The federation was imposed all the same. In 1957, younger leaders of Nac – Henry Chipembere, Kanyama Chiume, Dunduzu Chisiza, Rose Chibambo and a few others – appealed to Dr. Banda while he was in Ghana to return home and assume leadership of the NAC, extricate Nyasaland from the abominable federation. He arrived on 6 July, 1958. Due to his efforts, Malawi became independent on 6 July, 1964. Then he went on to transform the country’s physical and social infrastructures. How many young Malawians and even those not so young know these elements of Malawian history?

A comprehensive biography of Dr. Banda is overdue, who is to write it? We expect to find such a person among those who were closest to him singing “tidzafa naye tiri pambuyo pa Kamuzu” (“come what may, we shall die with him, we are behind Kamuzu”).

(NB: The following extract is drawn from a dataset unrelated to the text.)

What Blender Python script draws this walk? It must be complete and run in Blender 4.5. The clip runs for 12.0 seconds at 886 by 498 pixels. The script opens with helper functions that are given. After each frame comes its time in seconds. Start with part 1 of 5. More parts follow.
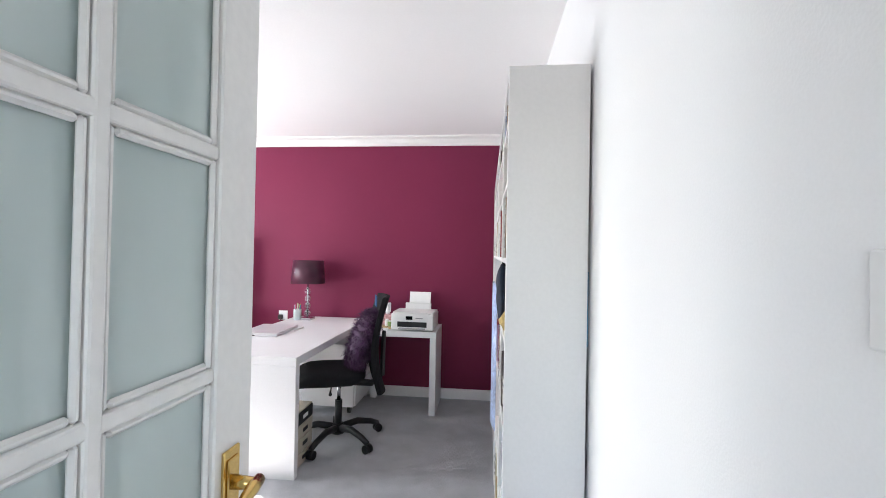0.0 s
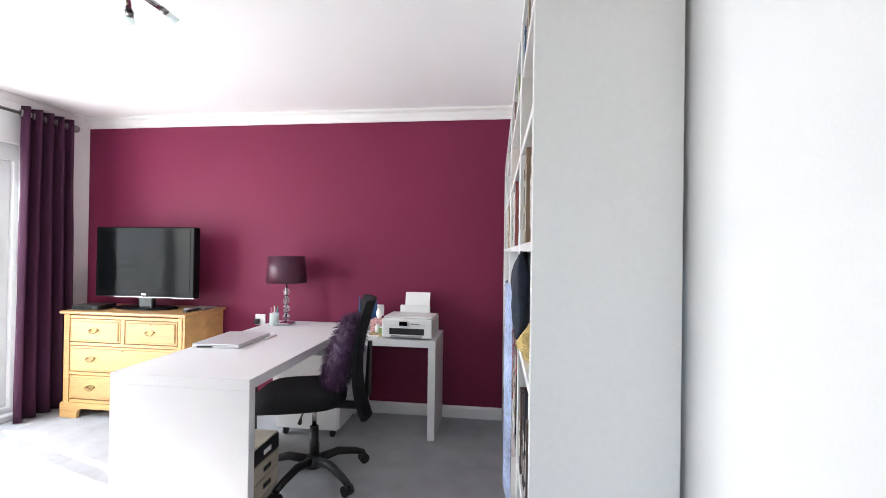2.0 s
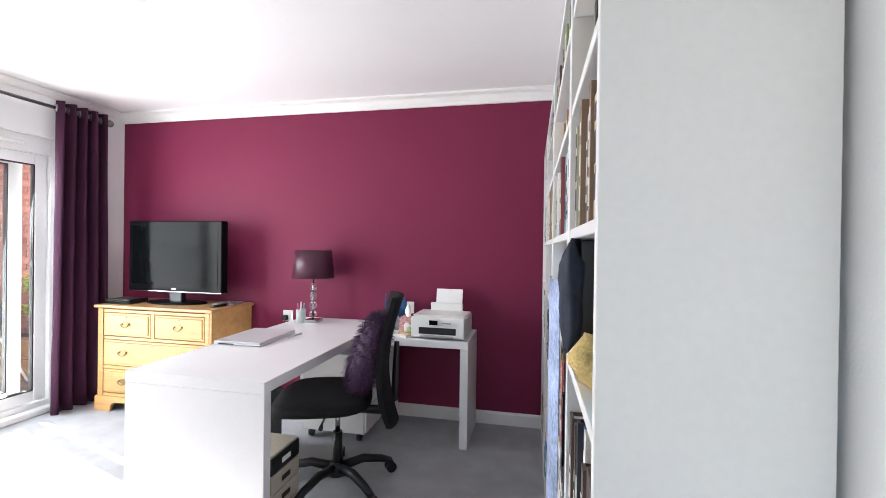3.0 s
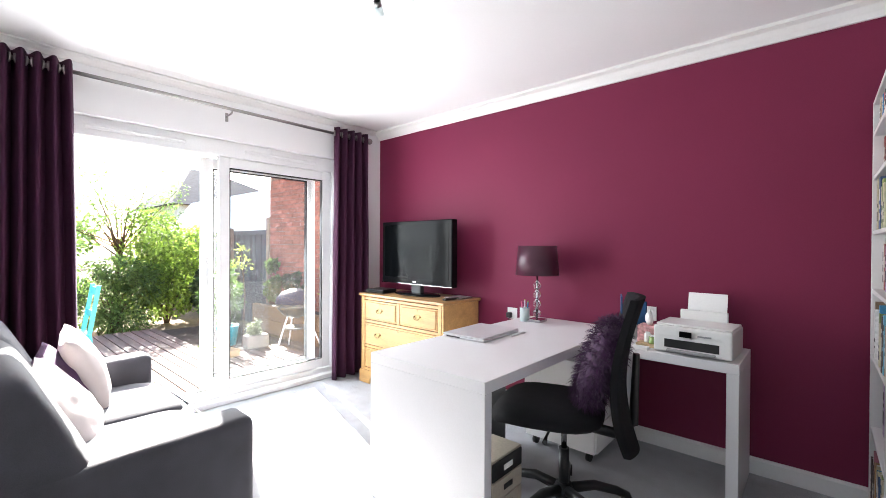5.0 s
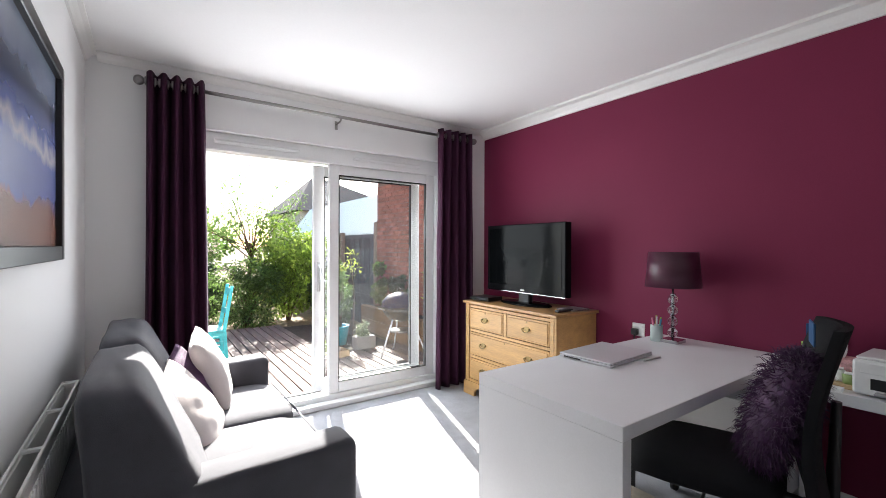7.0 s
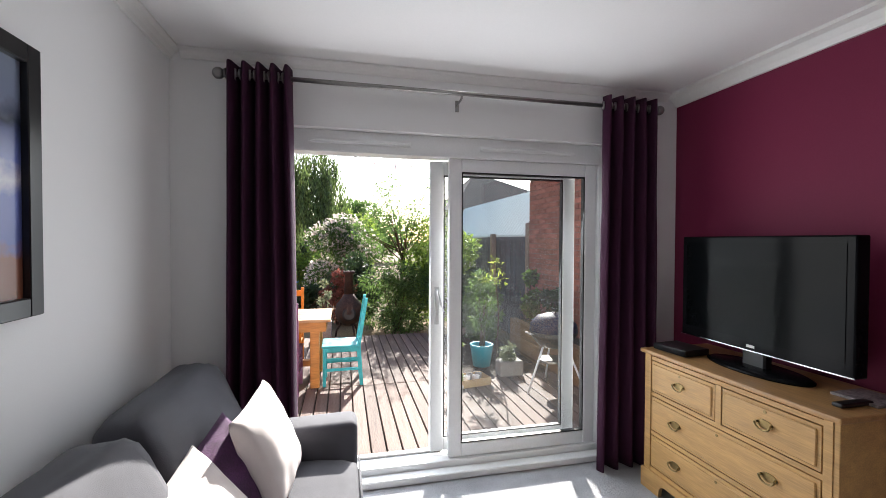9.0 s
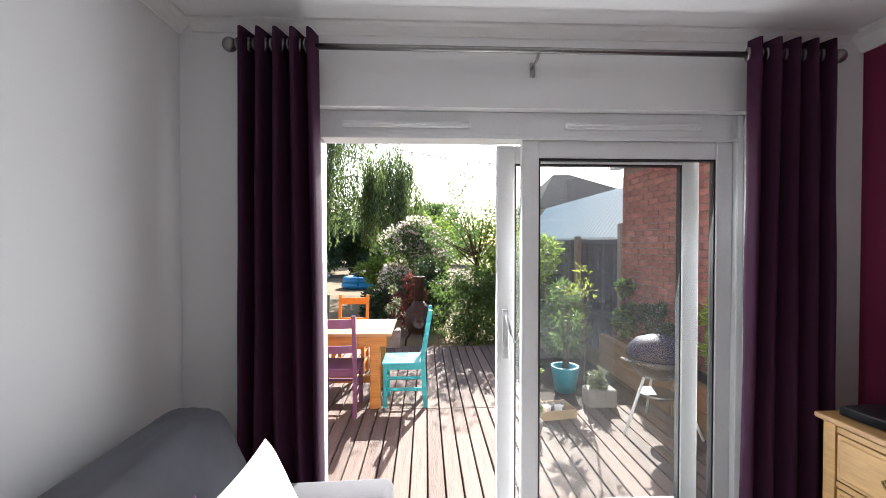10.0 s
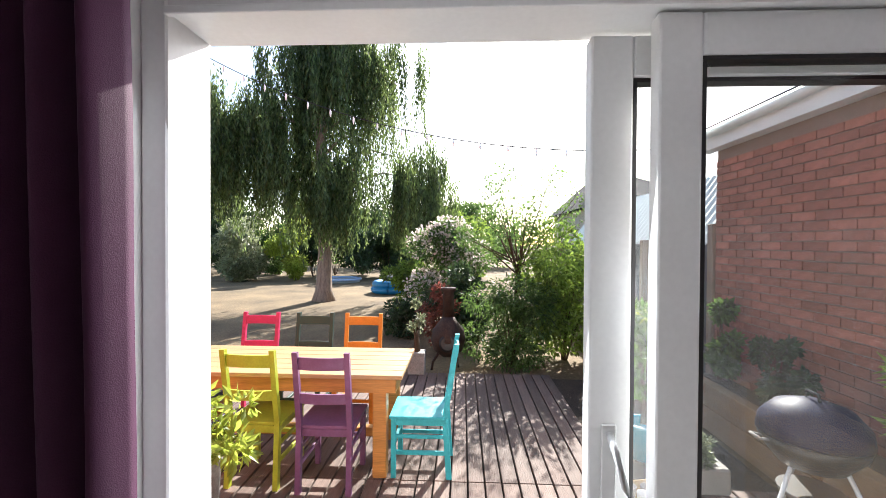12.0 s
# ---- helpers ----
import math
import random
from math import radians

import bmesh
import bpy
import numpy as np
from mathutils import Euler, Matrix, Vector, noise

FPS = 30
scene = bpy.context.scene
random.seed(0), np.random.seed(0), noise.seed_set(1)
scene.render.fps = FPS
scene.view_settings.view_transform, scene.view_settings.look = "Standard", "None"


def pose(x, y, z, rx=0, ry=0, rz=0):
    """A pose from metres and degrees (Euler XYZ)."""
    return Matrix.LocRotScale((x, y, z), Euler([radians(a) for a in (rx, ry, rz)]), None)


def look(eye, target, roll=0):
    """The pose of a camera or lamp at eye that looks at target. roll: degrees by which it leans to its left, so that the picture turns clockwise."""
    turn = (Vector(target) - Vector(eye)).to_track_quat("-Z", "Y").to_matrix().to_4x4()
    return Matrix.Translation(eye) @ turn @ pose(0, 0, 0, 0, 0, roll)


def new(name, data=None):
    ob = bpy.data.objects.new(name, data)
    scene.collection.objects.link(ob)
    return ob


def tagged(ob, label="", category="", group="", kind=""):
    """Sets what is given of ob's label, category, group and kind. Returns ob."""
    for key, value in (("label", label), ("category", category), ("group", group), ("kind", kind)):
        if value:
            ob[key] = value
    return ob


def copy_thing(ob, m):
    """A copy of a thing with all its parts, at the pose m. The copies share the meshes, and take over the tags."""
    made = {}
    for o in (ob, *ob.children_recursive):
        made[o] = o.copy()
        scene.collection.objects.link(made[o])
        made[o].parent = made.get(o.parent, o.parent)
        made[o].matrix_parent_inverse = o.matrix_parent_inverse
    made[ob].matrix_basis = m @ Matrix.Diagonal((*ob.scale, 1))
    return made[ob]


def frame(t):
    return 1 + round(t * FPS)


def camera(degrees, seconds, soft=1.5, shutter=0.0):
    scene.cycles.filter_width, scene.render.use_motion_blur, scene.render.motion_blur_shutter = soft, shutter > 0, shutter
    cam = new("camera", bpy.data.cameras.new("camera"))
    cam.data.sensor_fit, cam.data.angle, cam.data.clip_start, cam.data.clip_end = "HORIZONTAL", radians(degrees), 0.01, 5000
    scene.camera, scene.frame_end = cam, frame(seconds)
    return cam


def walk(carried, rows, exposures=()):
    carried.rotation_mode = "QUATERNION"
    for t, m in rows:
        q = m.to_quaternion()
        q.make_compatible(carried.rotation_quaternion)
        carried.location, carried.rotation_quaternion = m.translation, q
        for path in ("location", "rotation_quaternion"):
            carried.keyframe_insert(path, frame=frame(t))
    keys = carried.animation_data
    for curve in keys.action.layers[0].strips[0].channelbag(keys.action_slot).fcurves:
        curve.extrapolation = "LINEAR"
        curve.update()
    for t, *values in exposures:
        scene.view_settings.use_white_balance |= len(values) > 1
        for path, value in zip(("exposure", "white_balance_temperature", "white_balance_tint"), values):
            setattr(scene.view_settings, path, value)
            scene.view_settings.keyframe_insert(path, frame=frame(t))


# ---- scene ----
cam = camera(92.5, 12.0, soft=0.8)
PATH = [
    (0, (0.004, 0.059, 1.397), (-0.203, 2.048, 1.418), 1.1),
    (0.5, (-0.013, 0.195, 1.398), (-0.203, 2.186, 1.414), 1.0),
    (1, (-0.007, 0.379, 1.409), (-0.206, 2.369, 1.413), 0.9),
    (1.5, (0.003, 0.519, 1.389), (-0.217, 2.507, 1.396), 0.9),
    (2, (0.001, 0.673, 1.363), (-0.246, 2.658, 1.373), 0.8),
    (2.5, (-0.005, 0.795, 1.351), (-0.292, 2.774, 1.353), 0.8),
    (4.5, (-0.078, 1.132, 1.312), (-1.189, 2.795, 1.29), 0.4),
    (5, (-0.124, 1.141, 1.301), (-1.453, 2.635, 1.286), 0.3),
    (5.5, (-0.171, 1.124, 1.303), (-1.636, 2.486, 1.286), 0.3),
    (6, (-0.227, 1.149, 1.303), (-1.773, 2.418, 1.294), 0.4),
    (6.5, (-0.275, 1.19, 1.306), (-1.872, 2.394, 1.299), 0.3),
    (8.5, (-0.865, 1.697, 1.478), (-2.726, 2.429, 1.448), 0.2),
    (9, (-1.173, 1.865, 1.499), (-3.12, 2.319, 1.461), 0.2),
    (9.5, (-1.443, 1.982, 1.512), (-3.429, 2.209, 1.477), 0.1),
    (10, (-1.773, 2.053, 1.536), (-3.771, 2.137, 1.504), 0.0),
    (10.5, (-2.072, 2.119, 1.545), (-4.071, 2.127, 1.515), 0.1),
    (11, (-2.404, 2.144, 1.564), (-4.402, 2.081, 1.535), 0.2),
    (11.5, (-2.691, 2.146, 1.581), (-4.688, 2.05, 1.555), 0.2),
    (12, (-2.978, 2.145, 1.58), (-4.976, 2.053, 1.553), 0.3),
]
EXPOSURES = [(0, 3.55), (2.5, 3.5), (4.3, 3.55), (5.5, 3.15), (6.5, 2.65), (8.5, 1.8), (9.5, 1.65), (10.5, 2.1), (11.2, 2.1), (12, 1.7)]
walk(cam, [(t, look(eye, target, roll)) for t, eye, target, roll in PATH], EXPOSURES)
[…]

Writing biographies is not an easy task for everybody. But those who cherish his memory could sponsor an author or authors to do the job for them. They should persuade some benevolent millionaires to fund the project.

The history of a country cannot be adequately summarised in the biography of one person. There is a need to compile a dictionary or who is who of other people that played big role in the political and cultural development of Malawi. Among chiefs must be included Inkosi Gomani II of Ntcheu, M’mbelwa II of Mzimba, Chief Mwase of Kasungu and Chief Kuntaja of Blantyre. In the fight against the federation, they were courageous. Among commoners we must recall Levi Mumba, James Sangala, Chibambo, Lawrence Mapemba Manoah and Orton Chirwa, Masauko Chipembere, Rose Chibambo and Kanyama Chiume just to mention a few.

The dictionary should not be about politicians exclusively but also achievers in fields like literature, music, academics and religion. Those who generously donate funds to sports should not forget that it is knowledge that develop a country not leisure activities.